In the end he wrote:
Since $P\left(\bigcap_{n = 1}^{+\infty} \bigcup_{i = n}^{+\infty} A_i\right) \geq 0$ we conclude that $P\left(\bigcap_{n = 1}^{+\infty} \bigcup_{i = n}^{+\infty} A_1\right) = 0$
- Is this necesary?
Thank you!
(1): The sum of a series $\sum_{n}a_{n}$ is finite if and only if you have $\lim_{n\to\infty}\sum_{k=n}^{\infty}a_{k}\to 0$. See here for more justification.
(2): This is what is known as the union bound. $P(A\cup B)\leq P(A)+P(B)$ . In particular, for infinite unions, $P(\bigcup_{k=1}^{\infty}A_{k})\leq \sum_{k=1}^{\infty}P(A_{k})$. Countable additivity is for disjoint sets. If $A_{k}$'s were disjoint then $P(\bigcup_{k=1}^{\infty}A_{k})=\sum_{k=1}^{\infty}P(A_{k})$.
But the bound can be derived using countable additivity. Consider $B_{1}=A_{1}$, $B_{2}=A_{2}\setminus B_{1}$ , $B_{3}=A_{3}\setminus B_{2}$ and so on. Then, $B_{k}$'s are disjoint but $\bigcup_{k=1}^{\infty}B_{k}=\bigcup_{k=1}^{\infty}A_{k}$
So by $P(\bigcup_{k=1}^{\infty}A_{k})=P(\bigcup_{k=1}^{\infty}B_{k})=\sum_{k=1}^{\infty}P(B_{k})$
But, notice that $P(B_{k})\leq P(A_{k})$ as $B_{k}\subseteq A_{k}$ and hence $\sum_{k=1}^{\infty}P(B_{k})\leq \sum_{k=1}^{\infty}P(A_{k})$ .
Thus $P(\bigcup_{k=1}^{\infty}A_{k})\leq \sum_{k=1}^{\infty}P(A_{k})$
(3): Suppose $A_{n}$ is a sequence of increasing sets, i.e. $A_{n-1}\subseteq A_{n}$ for all $n$. Then $P(\bigcup_{k=1}^{\infty}A_{k})=\lim_{k\to\infty}P(A_{k})$. This is again a consequence of countable additivity.

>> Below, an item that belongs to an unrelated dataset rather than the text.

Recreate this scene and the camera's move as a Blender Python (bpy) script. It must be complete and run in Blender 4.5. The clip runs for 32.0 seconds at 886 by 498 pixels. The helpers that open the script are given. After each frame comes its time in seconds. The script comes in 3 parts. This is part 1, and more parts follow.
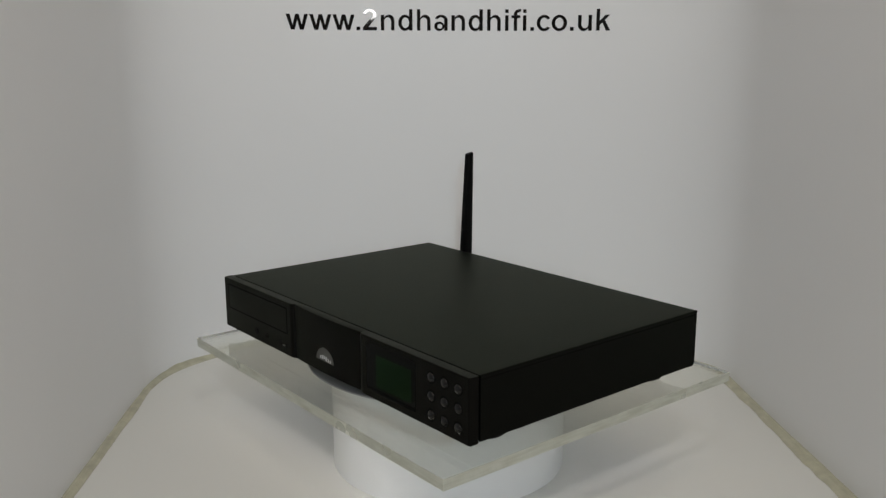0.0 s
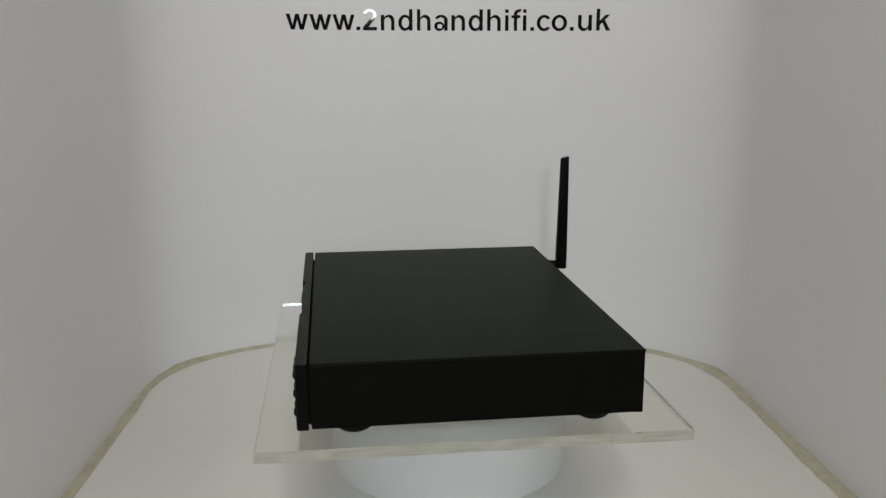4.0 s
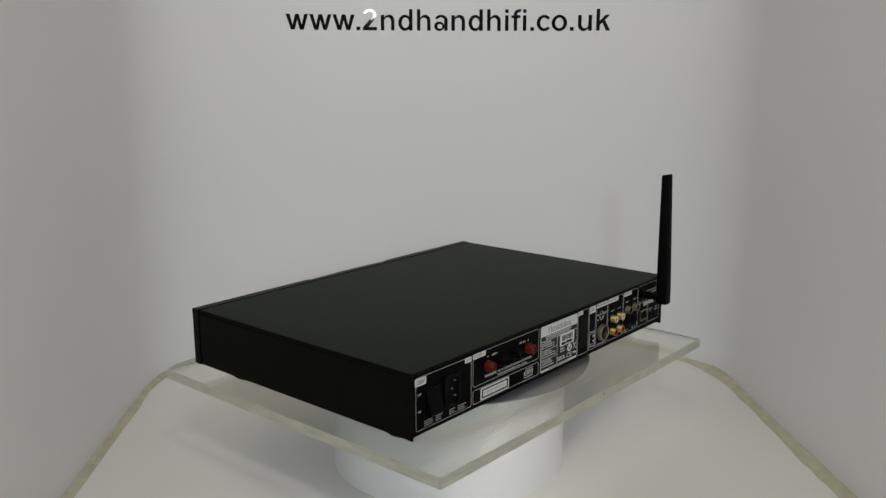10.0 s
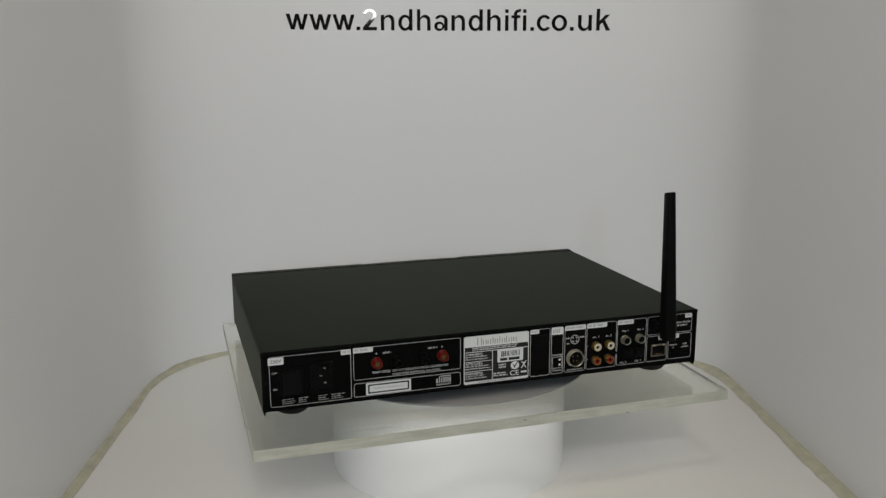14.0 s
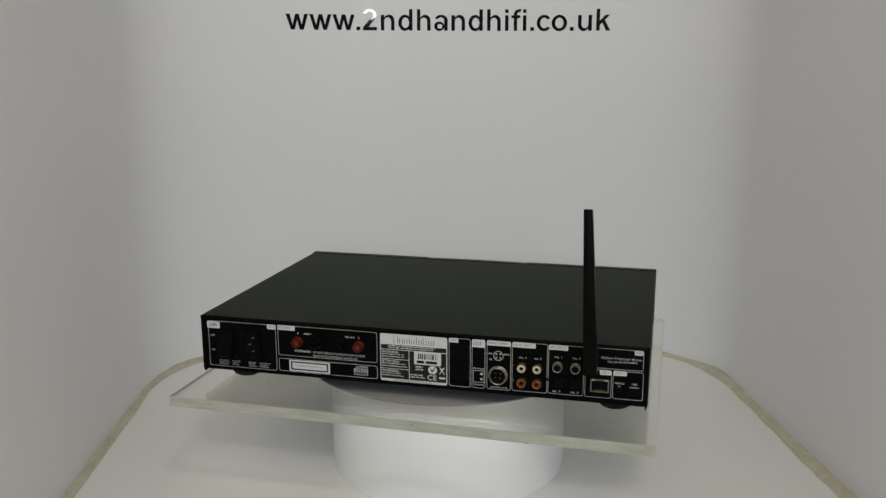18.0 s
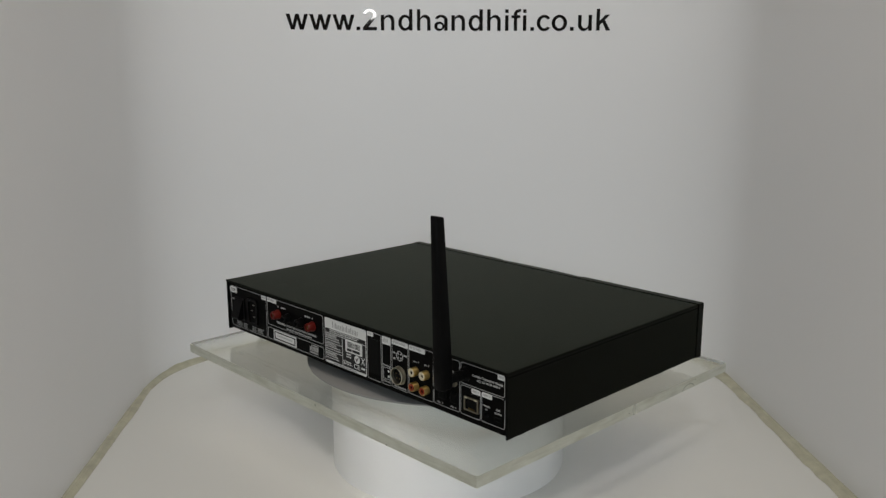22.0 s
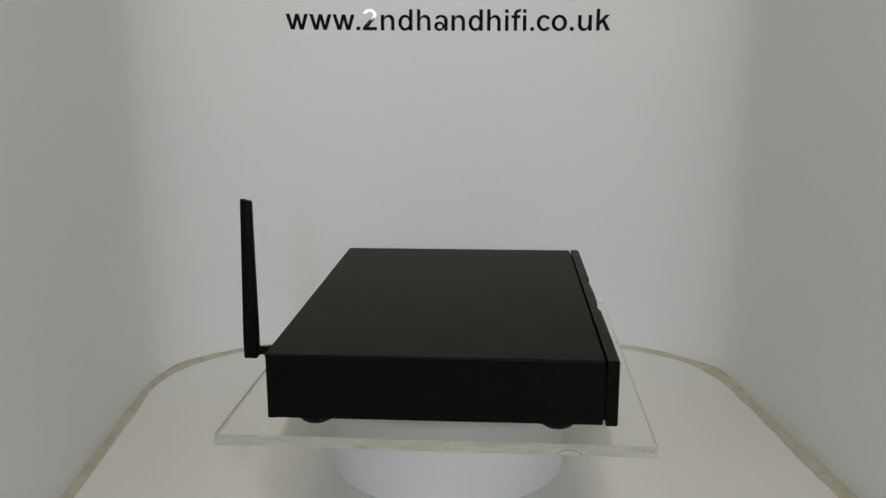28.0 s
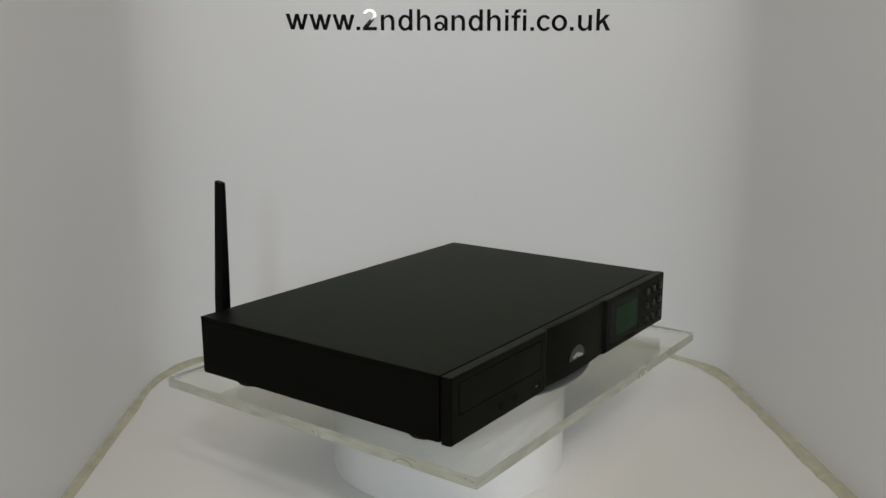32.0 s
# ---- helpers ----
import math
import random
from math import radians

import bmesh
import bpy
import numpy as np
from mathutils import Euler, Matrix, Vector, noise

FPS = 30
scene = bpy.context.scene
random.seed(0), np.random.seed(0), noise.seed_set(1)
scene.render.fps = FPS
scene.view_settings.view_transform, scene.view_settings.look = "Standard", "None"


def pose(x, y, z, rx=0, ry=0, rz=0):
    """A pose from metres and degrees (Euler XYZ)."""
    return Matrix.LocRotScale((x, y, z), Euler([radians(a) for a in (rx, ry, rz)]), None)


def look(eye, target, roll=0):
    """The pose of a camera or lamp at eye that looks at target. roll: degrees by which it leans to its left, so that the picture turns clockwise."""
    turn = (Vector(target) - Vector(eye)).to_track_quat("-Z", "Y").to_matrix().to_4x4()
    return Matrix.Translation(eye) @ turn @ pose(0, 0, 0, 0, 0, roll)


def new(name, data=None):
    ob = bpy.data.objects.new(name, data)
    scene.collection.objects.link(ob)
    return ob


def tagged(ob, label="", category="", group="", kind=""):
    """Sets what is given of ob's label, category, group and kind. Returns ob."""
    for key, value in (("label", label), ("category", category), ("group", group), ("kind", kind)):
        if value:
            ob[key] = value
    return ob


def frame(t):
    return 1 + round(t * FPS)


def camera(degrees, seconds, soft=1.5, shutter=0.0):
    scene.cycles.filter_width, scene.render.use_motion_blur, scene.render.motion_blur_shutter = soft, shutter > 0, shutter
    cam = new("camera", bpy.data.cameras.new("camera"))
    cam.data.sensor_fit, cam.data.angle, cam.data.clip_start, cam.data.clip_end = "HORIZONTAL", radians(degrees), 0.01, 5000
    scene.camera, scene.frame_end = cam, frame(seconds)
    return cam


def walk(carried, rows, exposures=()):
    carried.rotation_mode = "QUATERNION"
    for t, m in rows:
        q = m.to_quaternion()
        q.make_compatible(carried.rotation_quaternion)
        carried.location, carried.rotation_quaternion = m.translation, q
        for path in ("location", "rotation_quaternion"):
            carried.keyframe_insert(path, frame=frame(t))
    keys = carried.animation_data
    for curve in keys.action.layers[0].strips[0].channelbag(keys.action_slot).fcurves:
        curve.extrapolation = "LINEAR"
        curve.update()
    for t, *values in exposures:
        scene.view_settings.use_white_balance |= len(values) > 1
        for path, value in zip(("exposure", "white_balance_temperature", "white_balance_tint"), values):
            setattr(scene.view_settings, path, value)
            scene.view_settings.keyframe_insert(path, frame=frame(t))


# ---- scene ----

# ---- camera: stands still before the photo booth ----
EYE = (0.0, -0.9291, 0.4319)
cam = camera(52.96, 32.0, soft=1.4)
AIM = look(EYE, (-0.005816, 0.048637, 0.223256), -0.1)
walk(cam, [(0, AIM), (32, AIM)], exposures=[(0, 0.0), (32, 0.0)])

# ---- light: a soft key lamp above and before the booth, two added fill lamps, a far window ----
world = bpy.data.worlds.new("room_air")
world.use_nodes = True
world.node_tree.nodes["Background"].inputs[0].default_value = (0.9, 0.95, 1.0, 1)
world.node_tree.nodes["Background"].inputs[1].default_value = 0.05
scene.world = world


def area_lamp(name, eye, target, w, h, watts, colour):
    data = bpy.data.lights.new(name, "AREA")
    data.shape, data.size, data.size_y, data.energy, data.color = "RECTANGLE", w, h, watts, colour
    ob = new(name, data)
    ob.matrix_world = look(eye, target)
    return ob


KEY = area_lamp("key_lamp", (0.055, -0.86, 1.0), (-0.02, 0.40, 0.32), 0.10, 0.09, 1.5, (1.0, 0.948, 0.955))
KEY.data.spread = radians(150)
# two unseen fill lamps, added to lift the side walls, shadows and drum
area_lamp("overhead_fill", (0.0, -0.9, 2.2), (0, -0.85, 0.0), 1.4, 1.0, 7.8, (1.0, 0.855, 0.65))
area_lamp("room_fill", (0.35, -3.0, 2.2), (0.3, -2.7, 0.0), 1.4, 1.0, 12.4, (0.945, 0.915, 0.905))
area_lamp("window_lamp", (0.12, -3.8, 1.04), (-0.03, 0.3, 0.3), 0.27, 0.22, 17.0, (0.66, 0.862, 1.0))
area_lamp("small_lamp", (0.455, -3.6, 0.705), (-0.1, 0.4, 0.5), 0.17, 0.075, 1.9, (1.0, 0.98, 0.96))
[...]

i.e. you write $B_{1}=A_{1}$, $B_{2}=A_{2}\setminus A_{1}$ , $B_{3}=A_{3}\setminus A_{2}$ and so on to get disjoint collections. i.e. $B_{k}=A_{k}\setminus A_{k-1}$ (set $A_{0}=\emptyset$ for notational consistency)
Then $P(\bigcup_{k=1}^{\infty}B_{k})=\lim_{n\to\infty}\sum_{k=1}^{n}P(B_{k})=\lim_{n\to\infty}\sum_{k=1}^{n}P(A_{k})-P(A_{k-1})$
Now observe that the sum telescopes.
i.e. $\sum_{k=1}^{n}P(A_{k})-P(A_{k-1})=P(A_{n})$
Hence $P(\bigcup_{k=1}^{\infty}A_{k})=\lim_{n\to\infty}P(A_{n})$
Now, if $C_{n}$ is a sequence of decreasing sets, then
$P(\bigcap_{k=1}^{\infty}C_{k})=P\bigg(\bigg(\bigcup_{k=1}^{\infty}C_{k}^{c}\bigg)^{c}\bigg)=1-P\bigg(\bigcup_{k=1}^{\infty}C_{k}^{c}\bigg)$ due to De-Morgan's Laws.
But $C_{k}$'s are decreasing implies that $C_{k}^{c}$ are increasing. So by previous result.
$P(\bigcap_{k=1}^{\infty}C_{k})=1-\lim_{n\to\infty}P(C_{n}^{c})=\lim_{n\to\infty}(1-P(C_{n}^{c}))=\lim_{n\to\infty}P(C_{n})$
(4): This is just a logical trick. if you have something which is positive $\geq 0$ and you also manage to show that it is $\leq 0$ then it must be $0$. In particular, if the "probabilities" were not necessarily non-negative valued (this is ridiculous but still you can consider this for argument's sake) then you cannot conclude that it is $0$. In reality, one should always state this above explanation but we rarely ever do because it is obvious. So don't worry about it too much. Unless there's a Third Reich in mathematics, I don't see someone penalizing a student for not writing the above explanation.
Warning: This answer should be taken just for understanding. In particular, one should write $\sum_{k=1}^{\infty}a_{k}$ in the limit form as $\lim_{n\to\infty}\sum_{k=1}^{n}a_{k}$ and write everything else in the form of such limits to make perfect rigorous sense.